• [Collected material]:
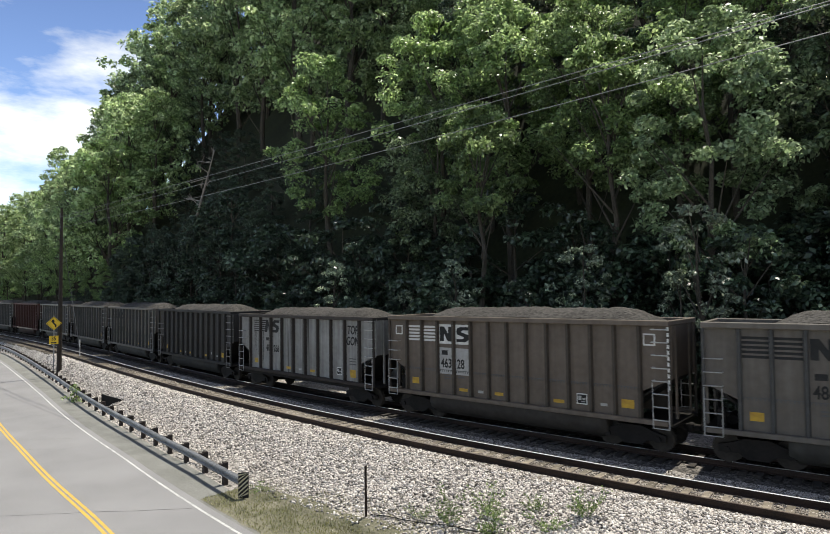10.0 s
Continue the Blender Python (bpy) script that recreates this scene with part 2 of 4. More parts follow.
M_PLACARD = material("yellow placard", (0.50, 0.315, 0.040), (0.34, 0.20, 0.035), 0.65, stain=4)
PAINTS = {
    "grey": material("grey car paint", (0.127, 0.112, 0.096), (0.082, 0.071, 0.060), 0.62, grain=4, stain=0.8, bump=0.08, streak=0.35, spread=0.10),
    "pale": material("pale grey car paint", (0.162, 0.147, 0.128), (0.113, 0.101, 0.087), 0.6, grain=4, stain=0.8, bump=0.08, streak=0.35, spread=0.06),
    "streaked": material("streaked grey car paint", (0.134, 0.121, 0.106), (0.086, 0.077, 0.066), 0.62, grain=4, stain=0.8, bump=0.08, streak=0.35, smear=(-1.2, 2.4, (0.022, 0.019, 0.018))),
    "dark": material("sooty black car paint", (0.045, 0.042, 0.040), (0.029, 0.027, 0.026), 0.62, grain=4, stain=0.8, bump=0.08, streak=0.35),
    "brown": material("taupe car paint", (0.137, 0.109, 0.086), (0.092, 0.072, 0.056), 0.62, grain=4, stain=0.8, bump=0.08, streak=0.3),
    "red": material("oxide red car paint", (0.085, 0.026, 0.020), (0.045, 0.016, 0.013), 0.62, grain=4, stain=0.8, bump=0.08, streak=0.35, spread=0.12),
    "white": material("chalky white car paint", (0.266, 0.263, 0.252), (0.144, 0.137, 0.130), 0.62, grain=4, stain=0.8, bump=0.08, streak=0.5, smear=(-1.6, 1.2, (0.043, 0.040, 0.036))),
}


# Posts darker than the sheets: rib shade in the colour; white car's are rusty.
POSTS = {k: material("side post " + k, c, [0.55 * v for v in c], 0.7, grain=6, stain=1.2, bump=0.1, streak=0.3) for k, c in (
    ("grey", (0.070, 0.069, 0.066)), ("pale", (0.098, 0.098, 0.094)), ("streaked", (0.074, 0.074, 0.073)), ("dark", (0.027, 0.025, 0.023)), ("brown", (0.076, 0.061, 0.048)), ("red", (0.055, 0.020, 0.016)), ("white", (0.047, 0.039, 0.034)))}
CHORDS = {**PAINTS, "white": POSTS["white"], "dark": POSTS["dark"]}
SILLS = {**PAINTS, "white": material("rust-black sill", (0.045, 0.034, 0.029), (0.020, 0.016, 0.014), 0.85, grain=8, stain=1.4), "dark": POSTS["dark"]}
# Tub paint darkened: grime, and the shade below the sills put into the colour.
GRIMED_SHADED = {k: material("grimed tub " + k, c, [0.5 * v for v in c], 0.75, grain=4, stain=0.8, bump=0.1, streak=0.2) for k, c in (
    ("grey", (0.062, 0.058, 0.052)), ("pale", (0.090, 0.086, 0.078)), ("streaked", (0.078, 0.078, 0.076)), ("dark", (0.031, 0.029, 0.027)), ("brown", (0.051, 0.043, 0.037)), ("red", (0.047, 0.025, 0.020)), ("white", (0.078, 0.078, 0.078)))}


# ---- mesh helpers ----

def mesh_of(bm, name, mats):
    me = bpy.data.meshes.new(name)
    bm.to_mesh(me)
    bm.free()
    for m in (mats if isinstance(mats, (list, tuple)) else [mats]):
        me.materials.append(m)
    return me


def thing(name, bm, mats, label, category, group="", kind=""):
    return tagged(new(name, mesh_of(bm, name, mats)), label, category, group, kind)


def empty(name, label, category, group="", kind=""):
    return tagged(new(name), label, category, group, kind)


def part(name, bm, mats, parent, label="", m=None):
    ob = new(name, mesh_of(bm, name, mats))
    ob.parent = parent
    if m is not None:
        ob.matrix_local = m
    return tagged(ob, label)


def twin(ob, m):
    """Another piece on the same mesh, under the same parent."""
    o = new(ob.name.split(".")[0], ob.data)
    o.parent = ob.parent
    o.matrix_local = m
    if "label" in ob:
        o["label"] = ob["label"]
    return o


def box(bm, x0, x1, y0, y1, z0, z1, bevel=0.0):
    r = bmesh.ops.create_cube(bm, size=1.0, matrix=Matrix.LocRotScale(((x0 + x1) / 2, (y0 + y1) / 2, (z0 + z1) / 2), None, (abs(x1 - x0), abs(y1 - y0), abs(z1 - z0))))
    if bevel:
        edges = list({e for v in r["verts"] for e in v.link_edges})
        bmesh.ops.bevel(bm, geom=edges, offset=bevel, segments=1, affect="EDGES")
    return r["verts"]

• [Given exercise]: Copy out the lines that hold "part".

• [Finished exercise]:
Continue the Blender Python (bpy) script that recreates this scene with part 2 of 4. More parts follow.
def part(name, bm, mats, parent, label="", m=None):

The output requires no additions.